Hayden Eller’s vision of acoustic music is contained in the two opening tunes. “Balance and Composure” is a slow boat paddling, a lazy breeze over a brown-grass hill, a rolling pastoral that displays difficult emotions without poring over them. Elephant Micah would have been proud to write this one, aside from the muscly, guitar-chord-heavy chorus that provides a counterpoint to the gentle surroundings. If the verses are the composure, the chorus is the balance. “Yves St. Laurant” flips the script, focusing on the tough exterior; it’s raw, rough, and intense. It feels like a hollowed-out alt-rock song or an the sturdy skeleton of ominous alt-country tune. Yet quiet moments exist amid the brittle, powerful delivery. It’s a tension that Eller keeps at the forefront of his work.
That tension is pulled together with the subtle arrangement touches that help build the ambiance of the tunes. “Yves St. Laurant” includes clips of Heath Ledger as the Joker talking about morals, which is enough to make any song skin-crawling. It fits perfectly with the heavy delivery of the tune. The wide-open tom pounds that punctuate “Balance and Composure” point to the space and flow of the sound. Elsewhere, the distant lead guitar of “Harris Avenue” sends me to an empty street in an ominous, dusty frontier town; the background of “His Own Damn Self” is filled with found sound and pad synths. (Eller is aware of this; he includes an acoustic version of this one as the final track.) Closer “March 13th” includes indiscernible conversations for texture. Each element provides a pop of definition in the tunes, staking out remote and rare sonic territory for The Co Founder’s own.

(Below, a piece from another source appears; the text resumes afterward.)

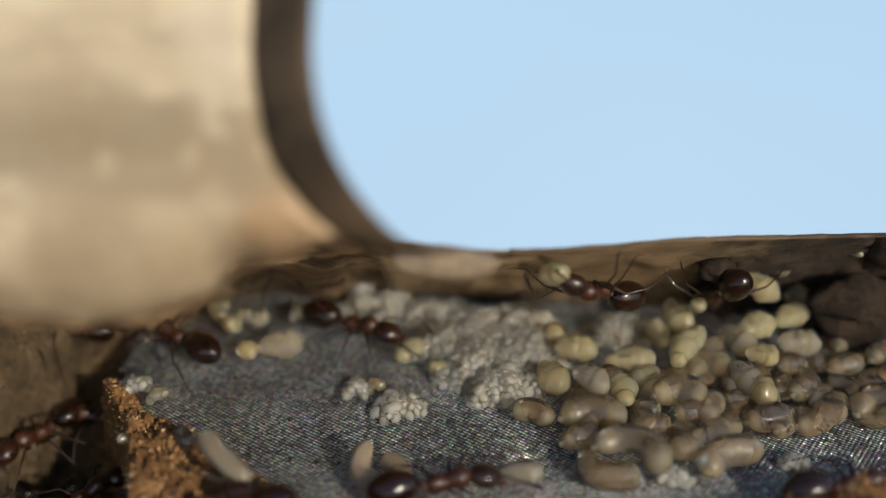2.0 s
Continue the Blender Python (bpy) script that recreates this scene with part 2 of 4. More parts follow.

Whiskey and 45’s is a pretty intense EP. Eller’s interests in minor keys, powerful delivery, and sonic texturing result in a collection that cuts against the current grain of easy-going folky tunes (that I love, it should be pointed out). Eller wrangles the striking sonic elements and the expectation inversions together with great success: the results display a distinct and memorable point of view. I’m intrigued to see how his songwriting voice develops and where his experiments with sonic texturing lead him.